··· Dataset extract ···

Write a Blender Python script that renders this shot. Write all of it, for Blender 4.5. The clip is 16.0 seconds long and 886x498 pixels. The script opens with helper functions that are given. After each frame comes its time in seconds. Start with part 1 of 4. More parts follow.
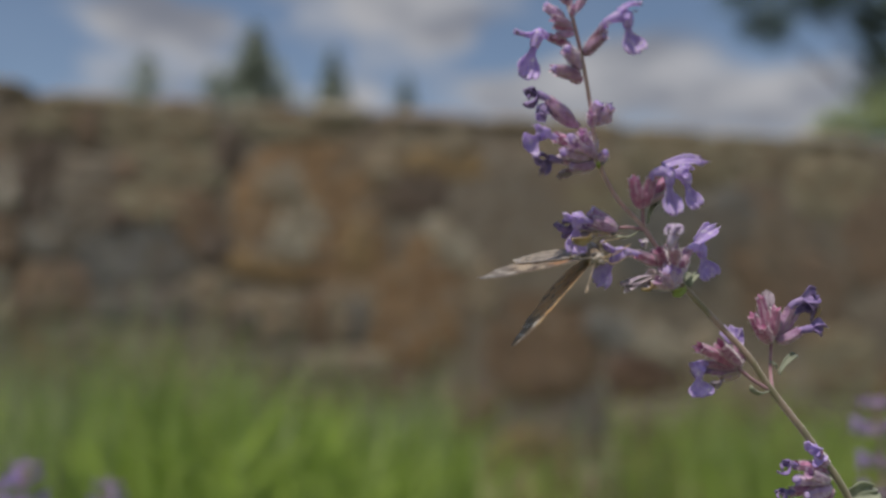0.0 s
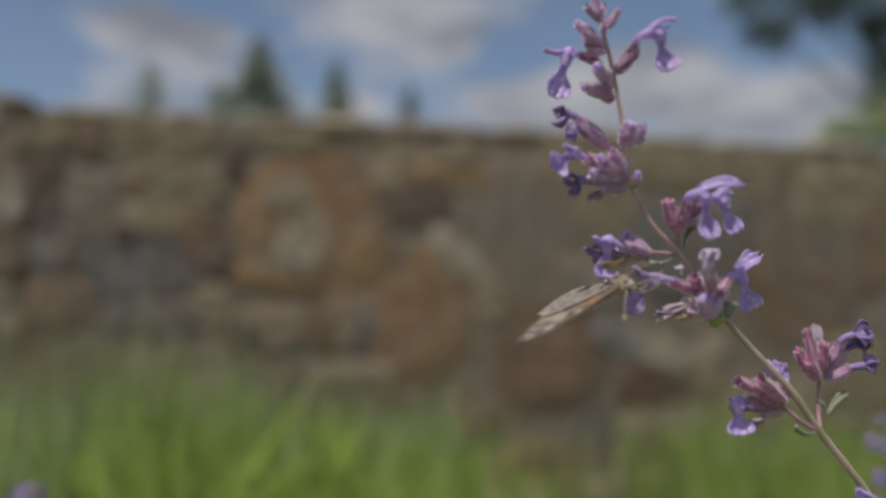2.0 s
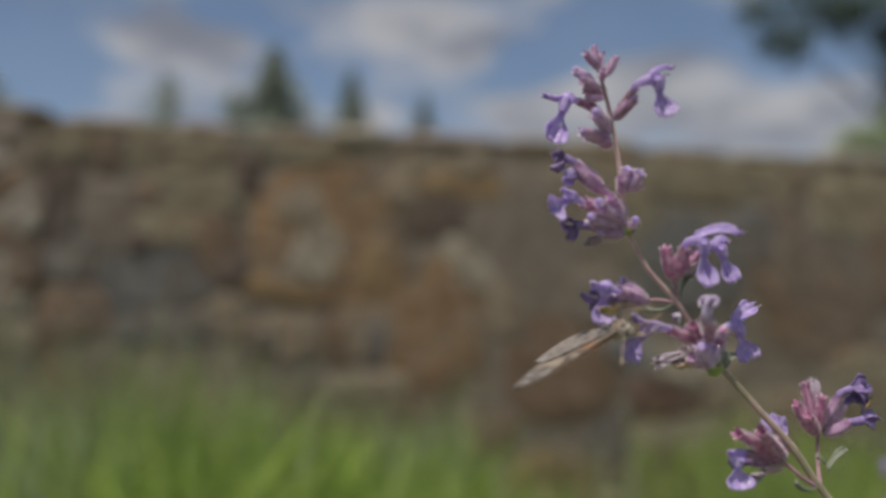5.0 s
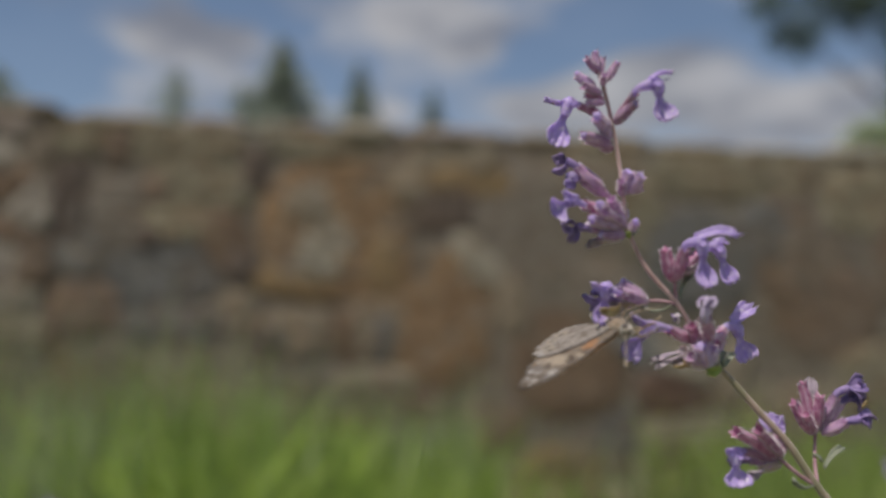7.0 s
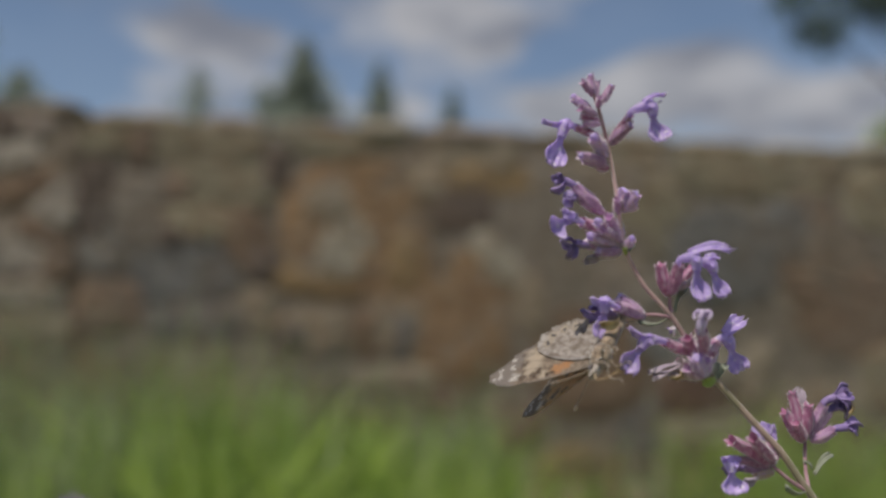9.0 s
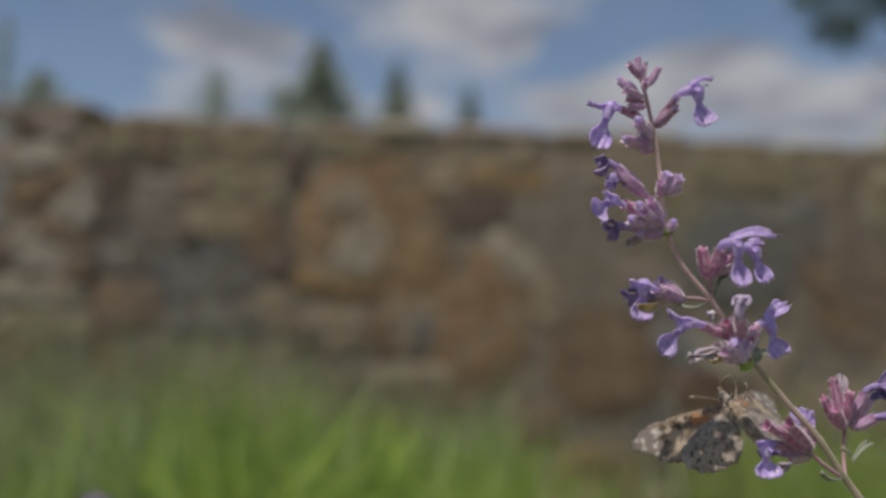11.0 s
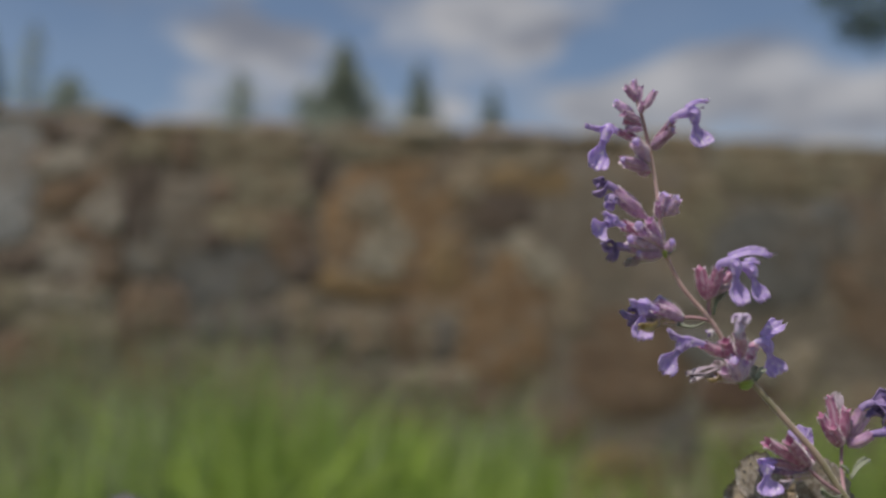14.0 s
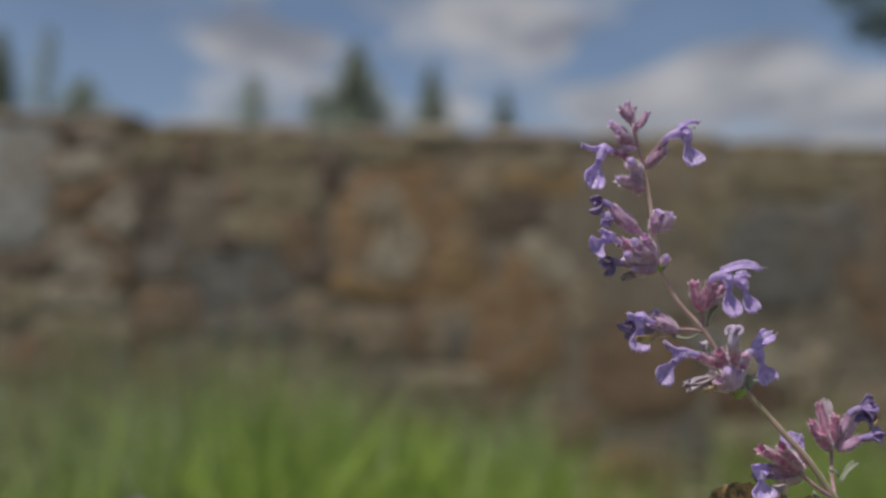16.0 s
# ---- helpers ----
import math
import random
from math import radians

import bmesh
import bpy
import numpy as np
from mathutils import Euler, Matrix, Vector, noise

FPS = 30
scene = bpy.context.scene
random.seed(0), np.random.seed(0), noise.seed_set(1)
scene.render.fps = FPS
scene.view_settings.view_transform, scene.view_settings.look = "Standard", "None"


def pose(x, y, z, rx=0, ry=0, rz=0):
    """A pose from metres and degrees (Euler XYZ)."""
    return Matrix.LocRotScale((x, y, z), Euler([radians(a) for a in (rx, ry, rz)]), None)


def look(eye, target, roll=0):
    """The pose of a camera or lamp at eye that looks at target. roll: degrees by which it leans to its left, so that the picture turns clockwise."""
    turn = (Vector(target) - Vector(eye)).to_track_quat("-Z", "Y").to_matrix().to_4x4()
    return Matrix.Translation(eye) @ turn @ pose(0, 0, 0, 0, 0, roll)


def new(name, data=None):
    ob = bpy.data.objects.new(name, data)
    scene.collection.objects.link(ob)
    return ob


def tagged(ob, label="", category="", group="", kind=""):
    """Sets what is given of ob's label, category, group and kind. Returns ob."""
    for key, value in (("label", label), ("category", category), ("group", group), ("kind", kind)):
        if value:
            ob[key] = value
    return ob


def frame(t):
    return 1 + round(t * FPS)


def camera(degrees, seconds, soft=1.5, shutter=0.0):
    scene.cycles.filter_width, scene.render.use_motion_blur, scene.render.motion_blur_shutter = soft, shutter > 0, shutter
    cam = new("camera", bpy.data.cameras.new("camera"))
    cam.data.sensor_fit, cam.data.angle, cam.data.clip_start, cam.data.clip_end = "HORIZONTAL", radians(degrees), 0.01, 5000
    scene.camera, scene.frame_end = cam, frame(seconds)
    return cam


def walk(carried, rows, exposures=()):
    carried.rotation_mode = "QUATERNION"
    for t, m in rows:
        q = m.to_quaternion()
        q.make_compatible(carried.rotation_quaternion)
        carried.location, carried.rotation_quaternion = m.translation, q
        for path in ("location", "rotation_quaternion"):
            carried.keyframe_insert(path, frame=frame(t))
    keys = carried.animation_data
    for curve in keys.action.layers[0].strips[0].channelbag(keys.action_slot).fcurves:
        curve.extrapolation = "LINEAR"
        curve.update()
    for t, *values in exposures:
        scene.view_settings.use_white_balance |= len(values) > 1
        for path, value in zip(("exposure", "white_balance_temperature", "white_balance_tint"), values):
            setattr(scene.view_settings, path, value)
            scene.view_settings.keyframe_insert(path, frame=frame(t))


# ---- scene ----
# A butterfly on a catmint stem before a dry stone wall, on a bright day with clouds.

cam = camera(54.4, 16.0, soft=2.6)
walk(cam, [
    (0, pose(-0.0024, -0.0045, 0.4863, 95.121, -0.022, -1.728)), (0.5, pose(-0.0029, -0.0029, 0.4875, 95.165, 0.205, -1.804)),
    (1, pose(-0.0033, -0.0014, 0.4888, 95.252, 0.351, -1.775)), (1.5, pose(-0.0036, -0.0001, 0.4901, 95.455, 0.408, -1.608)),
    (2, pose(-0.0036, 0.0008, 0.4913, 95.738, 0.390, -1.386)), (2.5, pose(-0.0035, 0.0015, 0.4925, 95.994, 0.319, -1.156)),
    (3, pose(-0.0032, 0.0018, 0.4936, 96.177, 0.230, -0.999)), (3.5, pose(-0.0028, 0.0018, 0.4946, 96.314, 0.151, -0.851)),
    (4, pose(-0.0024, 0.0016, 0.4955, 96.473, 0.112, -0.701)), (6.5, pose(0.0002, -0.0010, 0.4995, 96.067, 0.009, -0.151)),
    (7, pose(0.0007, -0.0018, 0.5002, 95.999, -0.003, 0.078)), (7.5, pose(0.0012, -0.0027, 0.5008, 95.936, -0.037, 0.451)),
    (8, pose(0.0015, -0.0036, 0.5012, 95.881, -0.076, 0.787)), (8.5, pose(0.0017, -0.0046, 0.5016, 95.868, -0.110, 1.044)),
    (9, pose(0.0019, -0.0056, 0.5018, 95.846, -0.148, 1.420)), (11.5, pose(0.0024, -0.0101, 0.5028, 95.785, -0.156, 2.816)),
    (12, pose(0.0026, -0.0110, 0.5031, 95.787, -0.155, 3.133)), (12.5, pose(0.0029, -0.0120, 0.5033, 95.829, -0.138, 3.412)),
    (13, pose(0.0033, -0.0130, 0.5037, 95.866, -0.115, 3.665)), (13.5, pose(0.0038, -0.0141, 0.5041, 95.877, -0.101, 3.923)),
    (14, pose(0.0045, -0.0153, 0.5045, 95.888, -0.093, 4.131)), (14.5, pose(0.0053, -0.0166, 0.5050, 95.915, -0.089, 4.324)),
    (15, pose(0.0061, -0.0179, 0.5055, 95.917, -0.080, 4.493)), (15.5, pose(0.0069, -0.0194, 0.5059, 95.938, -0.062, 4.691)),
    (16, pose(0.0077, -0.0210, 0.5064, 95.963, -0.030, 4.940)),
], exposures=[(0, -0.2, 6600, 11), (16, -0.2, 6600, 11)])
cam.data.dof.use_dof = True
cam.data.dof.focus_distance = 0.197
cam.data.dof.aperture_fstop = 5.7

# ---- sky and sun ----
SUN_DIRECTION = Vector((-0.24, -0.36, 0.90)).normalized()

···

Exercise directions: Skip the images and write out the rest of the listing exactly.

Result of this exercise:
Write a Blender Python script that renders this shot. Write all of it, for Blender 4.5. The clip is 16.0 seconds long and 886x498 pixels. The script opens with helper functions that are given. After each frame comes its time in seconds. Start with part 1 of 4. More parts follow.
0.0 s
2.0 s
5.0 s
7.0 s
9.0 s
11.0 s
14.0 s
16.0 s
# ---- helpers ----
import math
import random
from math import radians

import bmesh
import bpy
import numpy as np
from mathutils import Euler, Matrix, Vector, noise

FPS = 30
scene = bpy.context.scene
random.seed(0), np.random.seed(0), noise.seed_set(1)
scene.render.fps = FPS
scene.view_settings.view_transform, scene.view_settings.look = "Standard", "None"


def pose(x, y, z, rx=0, ry=0, rz=0):
    """A pose from metres and degrees (Euler XYZ)."""
    return Matrix.LocRotScale((x, y, z), Euler([radians(a) for a in (rx, ry, rz)]), None)


def look(eye, target, roll=0):
    """The pose of a camera or lamp at eye that looks at target. roll: degrees by which it leans to its left, so that the picture turns clockwise."""
    turn = (Vector(target) - Vector(eye)).to_track_quat("-Z", "Y").to_matrix().to_4x4()
    return Matrix.Translation(eye) @ turn @ pose(0, 0, 0, 0, 0, roll)


def new(name, data=None):
    ob = bpy.data.objects.new(name, data)
    scene.collection.objects.link(ob)
    return ob


def tagged(ob, label="", category="", group="", kind=""):
    """Sets what is given of ob's label, category, group and kind. Returns ob."""
    for key, value in (("label", label), ("category", category), ("group", group), ("kind", kind)):
        if value:
            ob[key] = value
    return ob


def frame(t):
    return 1 + round(t * FPS)


def camera(degrees, seconds, soft=1.5, shutter=0.0):
    scene.cycles.filter_width, scene.render.use_motion_blur, scene.render.motion_blur_shutter = soft, shutter > 0, shutter
    cam = new("camera", bpy.data.cameras.new("camera"))
    cam.data.sensor_fit, cam.data.angle, cam.data.clip_start, cam.data.clip_end = "HORIZONTAL", radians(degrees), 0.01, 5000
    scene.camera, scene.frame_end = cam, frame(seconds)
    return cam


def walk(carried, rows, exposures=()):
    carried.rotation_mode = "QUATERNION"
    for t, m in rows:
        q = m.to_quaternion()
        q.make_compatible(carried.rotation_quaternion)
        carried.location, carried.rotation_quaternion = m.translation, q
        for path in ("location", "rotation_quaternion"):
            carried.keyframe_insert(path, frame=frame(t))
    keys = carried.animation_data
    for curve in keys.action.layers[0].strips[0].channelbag(keys.action_slot).fcurves:
        curve.extrapolation = "LINEAR"
        curve.update()
    for t, *values in exposures:
        scene.view_settings.use_white_balance |= len(values) > 1
        for path, value in zip(("exposure", "white_balance_temperature", "white_balance_tint"), values):
            setattr(scene.view_settings, path, value)
            scene.view_settings.keyframe_insert(path, frame=frame(t))


# ---- scene ----
# A butterfly on a catmint stem before a dry stone wall, on a bright day with clouds.

cam = camera(54.4, 16.0, soft=2.6)
walk(cam, [
    (0, pose(-0.0024, -0.0045, 0.4863, 95.121, -0.022, -1.728)), (0.5, pose(-0.0029, -0.0029, 0.4875, 95.165, 0.205, -1.804)),
    (1, pose(-0.0033, -0.0014, 0.4888, 95.252, 0.351, -1.775)), (1.5, pose(-0.0036, -0.0001, 0.4901, 95.455, 0.408, -1.608)),
    (2, pose(-0.0036, 0.0008, 0.4913, 95.738, 0.390, -1.386)), (2.5, pose(-0.0035, 0.0015, 0.4925, 95.994, 0.319, -1.156)),
    (3, pose(-0.0032, 0.0018, 0.4936, 96.177, 0.230, -0.999)), (3.5, pose(-0.0028, 0.0018, 0.4946, 96.314, 0.151, -0.851)),
    (4, pose(-0.0024, 0.0016, 0.4955, 96.473, 0.112, -0.701)), (6.5, pose(0.0002, -0.0010, 0.4995, 96.067, 0.009, -0.151)),
    (7, pose(0.0007, -0.0018, 0.5002, 95.999, -0.003, 0.078)), (7.5, pose(0.0012, -0.0027, 0.5008, 95.936, -0.037, 0.451)),
    (8, pose(0.0015, -0.0036, 0.5012, 95.881, -0.076, 0.787)), (8.5, pose(0.0017, -0.0046, 0.5016, 95.868, -0.110, 1.044)),
    (9, pose(0.0019, -0.0056, 0.5018, 95.846, -0.148, 1.420)), (11.5, pose(0.0024, -0.0101, 0.5028, 95.785, -0.156, 2.816)),
    (12, pose(0.0026, -0.0110, 0.5031, 95.787, -0.155, 3.133)), (12.5, pose(0.0029, -0.0120, 0.5033, 95.829, -0.138, 3.412)),
    (13, pose(0.0033, -0.0130, 0.5037, 95.866, -0.115, 3.665)), (13.5, pose(0.0038, -0.0141, 0.5041, 95.877, -0.101, 3.923)),
    (14, pose(0.0045, -0.0153, 0.5045, 95.888, -0.093, 4.131)), (14.5, pose(0.0053, -0.0166, 0.5050, 95.915, -0.089, 4.324)),
    (15, pose(0.0061, -0.0179, 0.5055, 95.917, -0.080, 4.493)), (15.5, pose(0.0069, -0.0194, 0.5059, 95.938, -0.062, 4.691)),
    (16, pose(0.0077, -0.0210, 0.5064, 95.963, -0.030, 4.940)),
], exposures=[(0, -0.2, 6600, 11), (16, -0.2, 6600, 11)])
cam.data.dof.use_dof = True
cam.data.dof.focus_distance = 0.197
cam.data.dof.aperture_fstop = 5.7

# ---- sky and sun ----
SUN_DIRECTION = Vector((-0.24, -0.36, 0.90)).normalized()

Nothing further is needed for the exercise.